The goal of this project is to identify the key constraints on local government tax collection capacity. We focus on the case of Ghana, which is one of the most developed countries in Sub-Saharan Africa, and a stable democracy, and yet which collects less than 2 percent of GDP in local tax revenues. The low levels of local taxation are widely acknowledged to be a constraint on growth and development by the Ghanaian government, and policymakers do not agree on how best to promote greater revenue collections.

This project consists of two basic stages. In Stage I, we will build the most comprehensive database in existence of local taxation capacity in Ghana. To do so, we will begin by digitizing complete records of revenues by source as well as collection costs and administrative costs of revenue collection. We will then design a new survey instrument about tax collection practices and technologies used for identifying revenue sources, valuation of properties, enforcement of payments and tax collection strategies more broadly. We will use this survey to interview the main government officials in each of Ghana's 216 district governments, and quantify their capacity on each of the key metrics. 

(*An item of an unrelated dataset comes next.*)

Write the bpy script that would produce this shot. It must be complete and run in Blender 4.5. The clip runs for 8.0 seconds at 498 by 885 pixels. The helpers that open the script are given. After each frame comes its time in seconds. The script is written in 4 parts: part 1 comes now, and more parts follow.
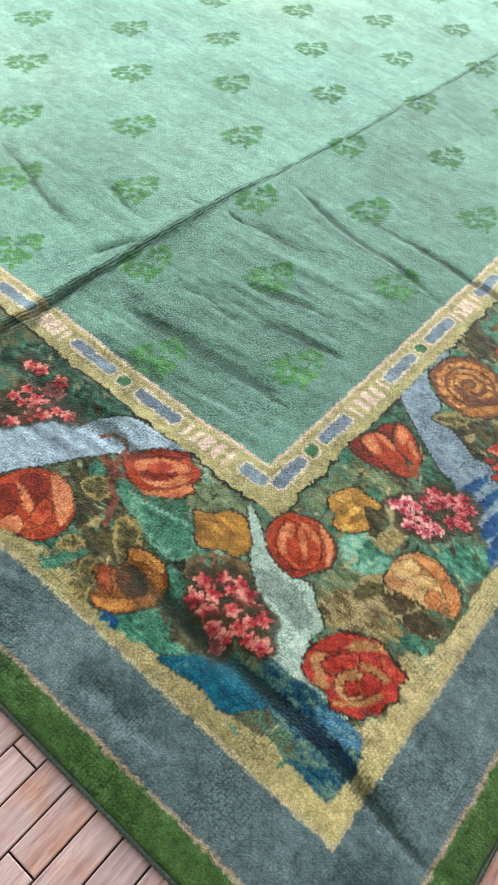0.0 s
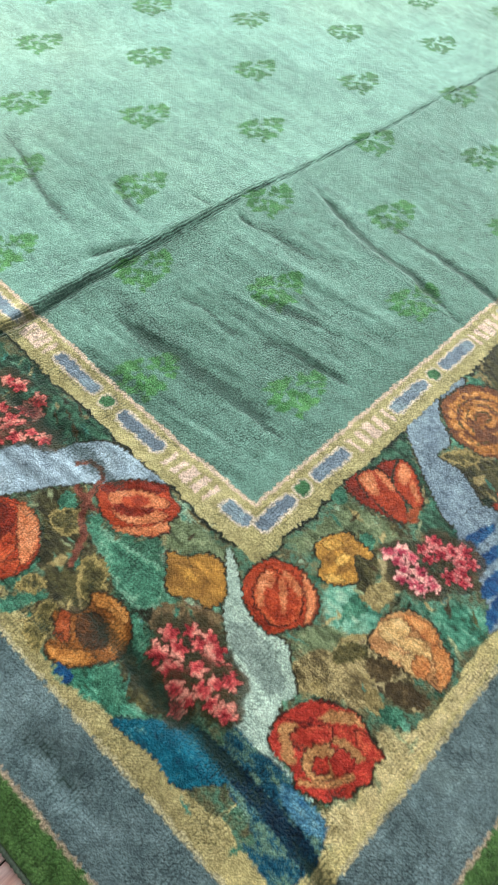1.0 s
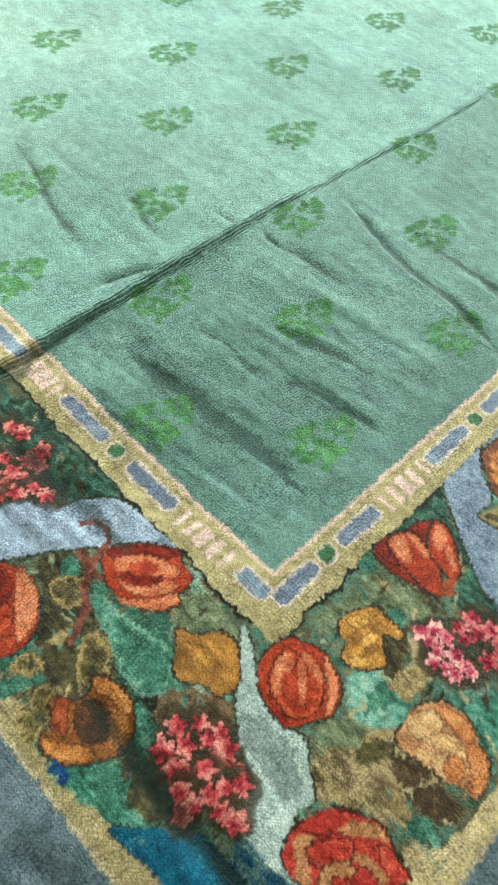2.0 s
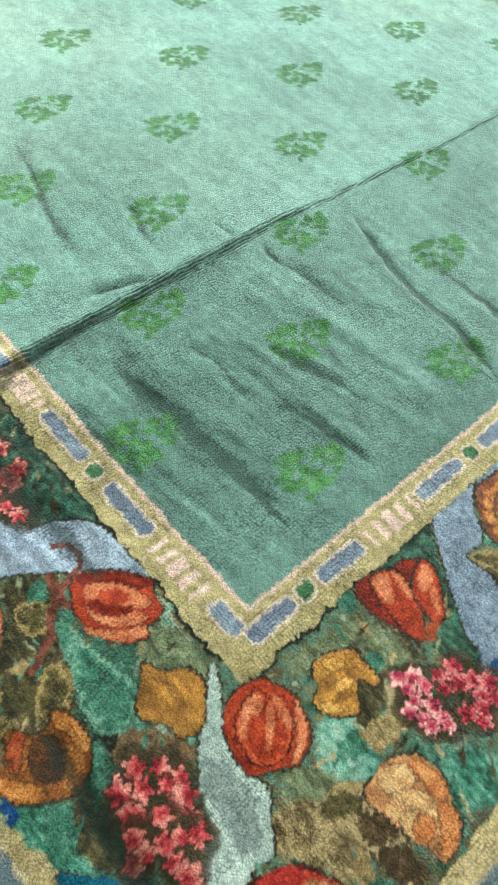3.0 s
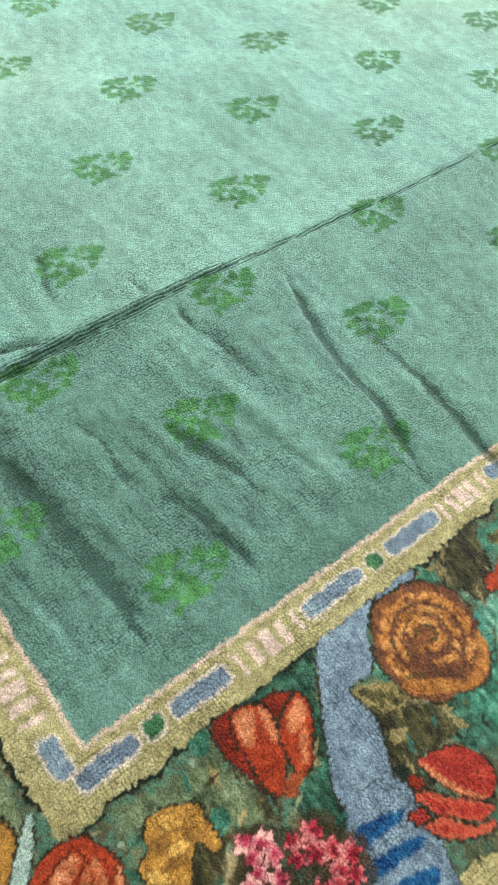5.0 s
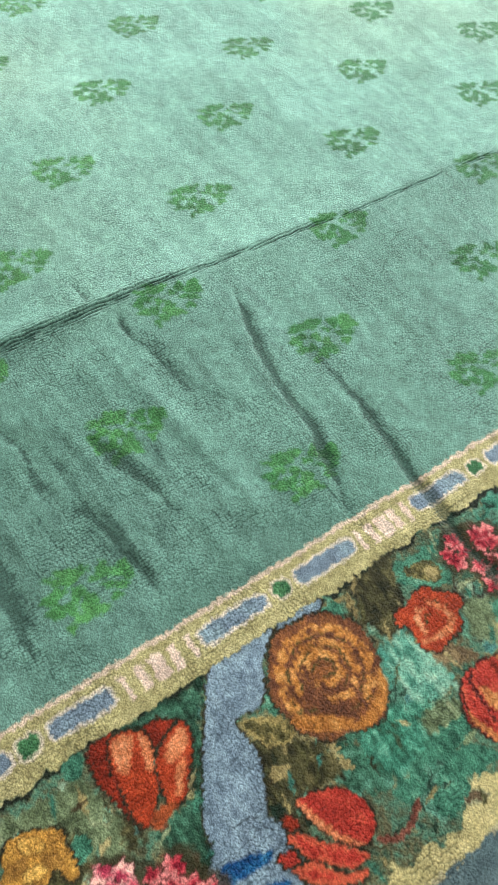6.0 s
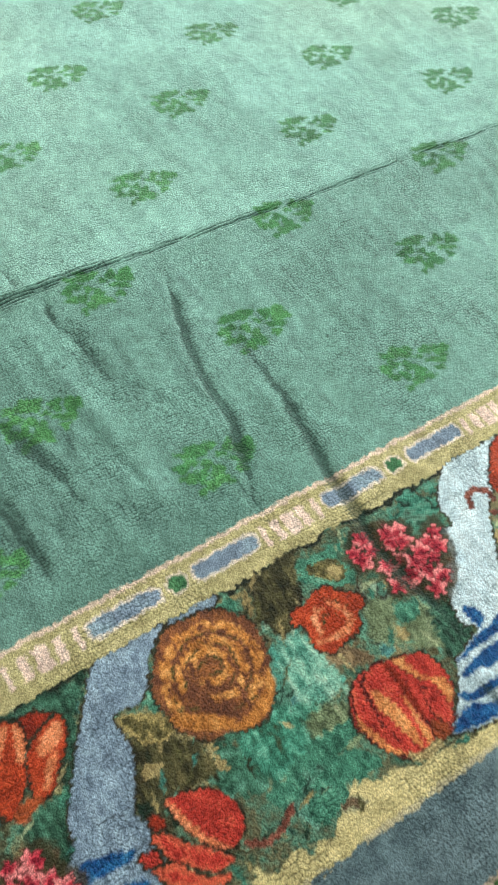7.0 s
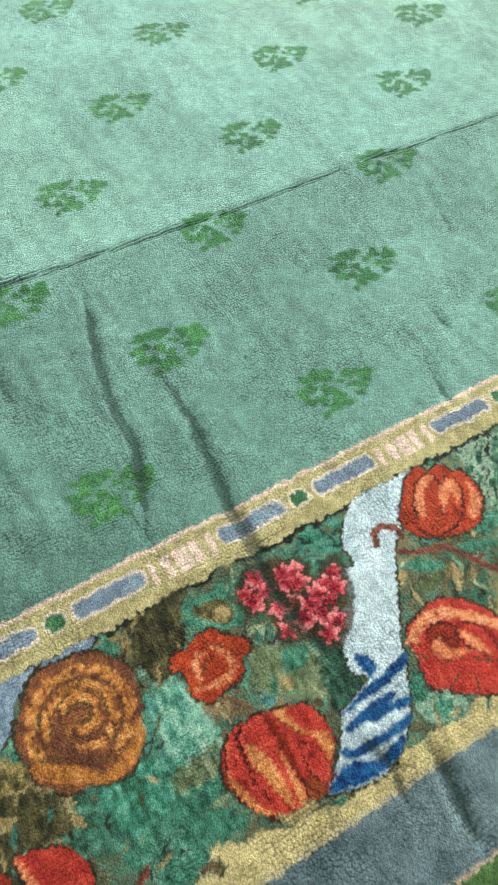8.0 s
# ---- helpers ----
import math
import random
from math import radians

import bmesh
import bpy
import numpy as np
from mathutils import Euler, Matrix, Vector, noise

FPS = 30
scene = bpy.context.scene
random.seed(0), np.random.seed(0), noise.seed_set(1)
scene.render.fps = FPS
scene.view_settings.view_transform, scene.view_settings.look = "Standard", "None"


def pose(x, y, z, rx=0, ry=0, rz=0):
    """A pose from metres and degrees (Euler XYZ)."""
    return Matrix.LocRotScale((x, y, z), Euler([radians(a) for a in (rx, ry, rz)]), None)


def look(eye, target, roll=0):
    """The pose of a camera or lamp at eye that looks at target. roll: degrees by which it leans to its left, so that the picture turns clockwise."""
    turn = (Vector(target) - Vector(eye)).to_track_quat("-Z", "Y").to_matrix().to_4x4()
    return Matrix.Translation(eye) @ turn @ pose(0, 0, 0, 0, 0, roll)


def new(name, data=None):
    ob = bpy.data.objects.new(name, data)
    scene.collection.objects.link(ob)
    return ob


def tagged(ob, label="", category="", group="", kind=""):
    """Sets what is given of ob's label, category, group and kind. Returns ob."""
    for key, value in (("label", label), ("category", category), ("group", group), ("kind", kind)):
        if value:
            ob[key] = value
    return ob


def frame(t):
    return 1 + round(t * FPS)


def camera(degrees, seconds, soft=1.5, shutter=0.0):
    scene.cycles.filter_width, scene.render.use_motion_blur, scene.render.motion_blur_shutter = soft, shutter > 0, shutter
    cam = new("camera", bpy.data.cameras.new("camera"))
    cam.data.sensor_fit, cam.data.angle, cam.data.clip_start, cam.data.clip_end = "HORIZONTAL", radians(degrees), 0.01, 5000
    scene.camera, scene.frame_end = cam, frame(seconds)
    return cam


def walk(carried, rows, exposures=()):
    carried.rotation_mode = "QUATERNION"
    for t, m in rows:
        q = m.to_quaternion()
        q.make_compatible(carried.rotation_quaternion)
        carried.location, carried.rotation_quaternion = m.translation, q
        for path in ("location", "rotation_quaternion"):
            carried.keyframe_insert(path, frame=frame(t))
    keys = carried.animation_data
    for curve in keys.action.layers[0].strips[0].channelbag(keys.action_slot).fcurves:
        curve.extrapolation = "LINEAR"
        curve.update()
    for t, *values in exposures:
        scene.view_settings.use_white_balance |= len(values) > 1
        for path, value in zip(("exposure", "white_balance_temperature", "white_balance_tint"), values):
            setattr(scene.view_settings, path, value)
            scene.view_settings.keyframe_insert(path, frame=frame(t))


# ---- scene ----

We will use our database to characterize "best practice" among local governments on several main dimensions: identification of revenue sources, tax collection technology usage, tax enforcement strategies, property valuation techniques, and openness to improvements in tax collection capacity and new technologies. The surveys will help inform which constraints most binding for local governments in terms of revenue collections, and which interventions will be most effective in raising local tax collections.

In Stage II of the project, we will use our findings from Stage I to conduct a randomized controlled trial on local governments, introducing a combination of new technologies and new tax collection methods, and assessing the impact on district revenue collections. 

Results

The survey (Stage I) is going into the field starting October 2017, and plans are being made to conduct the randomized controlled trial (Stage II) at some point in 2018.